● **Task to carry out**: Find each line with the word "Blender" and copy it.

Rows from a dataset of clips and code:
============
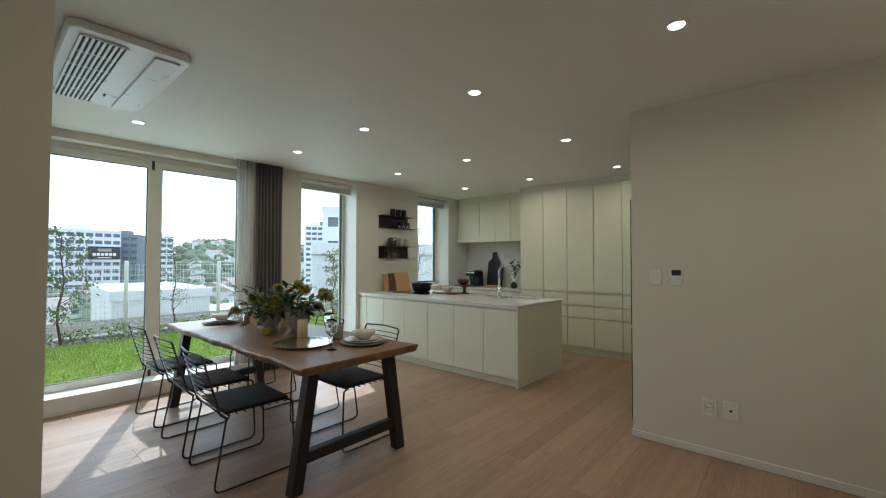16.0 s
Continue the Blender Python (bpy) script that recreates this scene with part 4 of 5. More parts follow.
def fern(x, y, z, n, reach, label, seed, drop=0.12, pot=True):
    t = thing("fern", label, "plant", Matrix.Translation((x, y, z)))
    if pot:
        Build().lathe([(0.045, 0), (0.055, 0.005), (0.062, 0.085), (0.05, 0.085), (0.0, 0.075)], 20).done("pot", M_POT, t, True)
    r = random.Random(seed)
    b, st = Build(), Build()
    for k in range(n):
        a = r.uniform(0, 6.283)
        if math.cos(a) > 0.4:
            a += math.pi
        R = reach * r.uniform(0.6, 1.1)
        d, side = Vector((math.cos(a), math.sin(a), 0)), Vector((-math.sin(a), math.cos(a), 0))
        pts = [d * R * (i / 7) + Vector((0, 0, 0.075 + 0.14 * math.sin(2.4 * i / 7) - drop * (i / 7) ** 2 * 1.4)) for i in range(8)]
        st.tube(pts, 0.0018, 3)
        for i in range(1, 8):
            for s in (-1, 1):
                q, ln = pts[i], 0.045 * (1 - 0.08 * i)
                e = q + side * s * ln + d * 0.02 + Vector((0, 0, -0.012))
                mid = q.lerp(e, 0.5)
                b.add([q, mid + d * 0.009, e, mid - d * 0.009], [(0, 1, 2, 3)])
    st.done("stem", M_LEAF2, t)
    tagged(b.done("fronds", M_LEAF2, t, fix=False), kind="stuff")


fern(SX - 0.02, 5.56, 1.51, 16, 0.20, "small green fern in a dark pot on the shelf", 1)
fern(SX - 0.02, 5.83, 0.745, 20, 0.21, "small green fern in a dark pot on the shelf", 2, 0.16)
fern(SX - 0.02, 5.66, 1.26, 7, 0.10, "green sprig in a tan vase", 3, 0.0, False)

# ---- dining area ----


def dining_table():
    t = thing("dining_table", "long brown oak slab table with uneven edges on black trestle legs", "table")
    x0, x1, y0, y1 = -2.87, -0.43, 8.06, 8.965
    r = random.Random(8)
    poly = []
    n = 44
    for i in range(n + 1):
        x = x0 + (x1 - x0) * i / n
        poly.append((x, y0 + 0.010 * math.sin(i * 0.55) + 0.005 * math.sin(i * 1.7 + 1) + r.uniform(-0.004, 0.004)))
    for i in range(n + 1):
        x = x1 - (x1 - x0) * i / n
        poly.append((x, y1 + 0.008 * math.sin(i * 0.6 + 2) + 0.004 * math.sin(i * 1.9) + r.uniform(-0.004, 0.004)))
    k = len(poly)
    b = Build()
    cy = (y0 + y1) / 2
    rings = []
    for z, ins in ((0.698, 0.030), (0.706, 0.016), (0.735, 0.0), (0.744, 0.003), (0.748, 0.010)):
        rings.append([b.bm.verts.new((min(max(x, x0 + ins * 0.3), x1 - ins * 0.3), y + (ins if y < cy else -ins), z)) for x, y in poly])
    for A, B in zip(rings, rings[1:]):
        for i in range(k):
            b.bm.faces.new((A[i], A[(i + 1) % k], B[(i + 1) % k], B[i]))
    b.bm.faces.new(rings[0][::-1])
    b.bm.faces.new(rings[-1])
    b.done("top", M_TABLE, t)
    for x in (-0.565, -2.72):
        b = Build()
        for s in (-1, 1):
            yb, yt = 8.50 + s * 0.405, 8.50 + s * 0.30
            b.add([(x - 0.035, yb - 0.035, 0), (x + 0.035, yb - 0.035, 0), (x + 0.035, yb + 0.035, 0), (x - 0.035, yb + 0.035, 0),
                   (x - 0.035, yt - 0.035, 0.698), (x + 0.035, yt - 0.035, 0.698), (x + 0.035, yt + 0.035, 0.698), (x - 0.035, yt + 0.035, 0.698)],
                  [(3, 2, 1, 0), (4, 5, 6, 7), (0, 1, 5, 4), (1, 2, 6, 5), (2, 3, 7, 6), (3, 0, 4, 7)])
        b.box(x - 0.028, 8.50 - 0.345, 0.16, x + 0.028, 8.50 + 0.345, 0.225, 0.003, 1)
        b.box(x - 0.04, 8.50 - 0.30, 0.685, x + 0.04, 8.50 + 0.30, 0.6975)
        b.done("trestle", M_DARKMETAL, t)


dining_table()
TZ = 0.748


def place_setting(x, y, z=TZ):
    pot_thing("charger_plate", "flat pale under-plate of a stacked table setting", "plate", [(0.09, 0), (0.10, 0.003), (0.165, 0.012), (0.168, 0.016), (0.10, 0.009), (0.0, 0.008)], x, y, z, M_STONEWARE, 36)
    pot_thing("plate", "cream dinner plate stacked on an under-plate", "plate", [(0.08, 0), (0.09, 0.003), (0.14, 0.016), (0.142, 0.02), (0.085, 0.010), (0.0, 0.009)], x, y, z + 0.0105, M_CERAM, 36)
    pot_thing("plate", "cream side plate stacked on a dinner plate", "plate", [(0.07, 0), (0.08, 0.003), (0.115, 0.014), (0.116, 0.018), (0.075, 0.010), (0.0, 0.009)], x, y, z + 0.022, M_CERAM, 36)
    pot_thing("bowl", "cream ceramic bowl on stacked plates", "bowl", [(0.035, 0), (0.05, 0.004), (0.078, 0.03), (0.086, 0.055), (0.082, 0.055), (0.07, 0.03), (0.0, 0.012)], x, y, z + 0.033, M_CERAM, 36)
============
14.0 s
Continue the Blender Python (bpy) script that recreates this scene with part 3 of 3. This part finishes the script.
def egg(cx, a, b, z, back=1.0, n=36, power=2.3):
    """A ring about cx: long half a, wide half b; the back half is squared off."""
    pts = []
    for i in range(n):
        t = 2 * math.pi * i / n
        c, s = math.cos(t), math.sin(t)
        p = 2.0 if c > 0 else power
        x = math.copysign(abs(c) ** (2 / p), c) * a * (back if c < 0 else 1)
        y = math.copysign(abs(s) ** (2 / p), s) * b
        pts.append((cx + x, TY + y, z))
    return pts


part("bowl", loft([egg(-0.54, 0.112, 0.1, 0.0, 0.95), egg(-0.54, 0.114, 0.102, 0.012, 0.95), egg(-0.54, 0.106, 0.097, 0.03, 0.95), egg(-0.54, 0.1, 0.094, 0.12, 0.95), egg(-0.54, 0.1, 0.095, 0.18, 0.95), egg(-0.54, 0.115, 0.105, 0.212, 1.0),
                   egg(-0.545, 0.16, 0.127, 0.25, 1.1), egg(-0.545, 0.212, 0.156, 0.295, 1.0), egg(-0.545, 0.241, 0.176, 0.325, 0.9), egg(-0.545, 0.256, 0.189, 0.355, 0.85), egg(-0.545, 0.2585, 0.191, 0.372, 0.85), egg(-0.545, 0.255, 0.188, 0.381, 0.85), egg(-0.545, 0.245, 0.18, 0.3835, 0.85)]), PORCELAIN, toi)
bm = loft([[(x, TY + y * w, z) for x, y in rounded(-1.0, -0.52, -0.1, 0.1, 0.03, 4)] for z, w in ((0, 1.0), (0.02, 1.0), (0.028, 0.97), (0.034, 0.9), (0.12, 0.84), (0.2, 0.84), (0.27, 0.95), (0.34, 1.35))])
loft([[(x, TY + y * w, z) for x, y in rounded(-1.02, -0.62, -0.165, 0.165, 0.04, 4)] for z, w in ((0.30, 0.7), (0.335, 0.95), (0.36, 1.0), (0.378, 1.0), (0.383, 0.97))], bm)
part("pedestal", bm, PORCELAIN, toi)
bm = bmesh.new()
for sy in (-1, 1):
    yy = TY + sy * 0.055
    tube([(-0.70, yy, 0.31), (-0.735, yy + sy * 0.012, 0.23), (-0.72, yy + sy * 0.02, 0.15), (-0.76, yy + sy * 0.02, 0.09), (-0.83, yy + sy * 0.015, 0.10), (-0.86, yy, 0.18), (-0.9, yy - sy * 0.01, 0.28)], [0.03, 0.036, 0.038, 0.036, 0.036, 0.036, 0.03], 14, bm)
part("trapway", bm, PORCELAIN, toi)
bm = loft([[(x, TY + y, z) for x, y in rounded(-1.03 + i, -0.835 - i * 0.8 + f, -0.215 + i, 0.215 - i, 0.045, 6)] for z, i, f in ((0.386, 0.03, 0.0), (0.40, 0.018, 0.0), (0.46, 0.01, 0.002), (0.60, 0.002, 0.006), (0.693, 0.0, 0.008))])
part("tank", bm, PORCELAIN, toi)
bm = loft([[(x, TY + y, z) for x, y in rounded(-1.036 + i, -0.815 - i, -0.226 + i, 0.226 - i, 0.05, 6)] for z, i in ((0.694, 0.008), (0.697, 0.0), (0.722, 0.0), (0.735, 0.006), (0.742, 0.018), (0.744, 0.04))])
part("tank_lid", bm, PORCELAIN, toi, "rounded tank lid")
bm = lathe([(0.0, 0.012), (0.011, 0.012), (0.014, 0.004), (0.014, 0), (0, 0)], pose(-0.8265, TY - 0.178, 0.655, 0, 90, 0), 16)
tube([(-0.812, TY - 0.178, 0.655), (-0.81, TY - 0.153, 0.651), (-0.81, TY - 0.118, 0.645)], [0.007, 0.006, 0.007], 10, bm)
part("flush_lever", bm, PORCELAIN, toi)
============
● **Worked answer**:
Continue the Blender Python (bpy) script that recreates this scene with part 4 of 5. More parts follow.
Continue the Blender Python (bpy) script that recreates this scene with part 3 of 3. This part finishes the script.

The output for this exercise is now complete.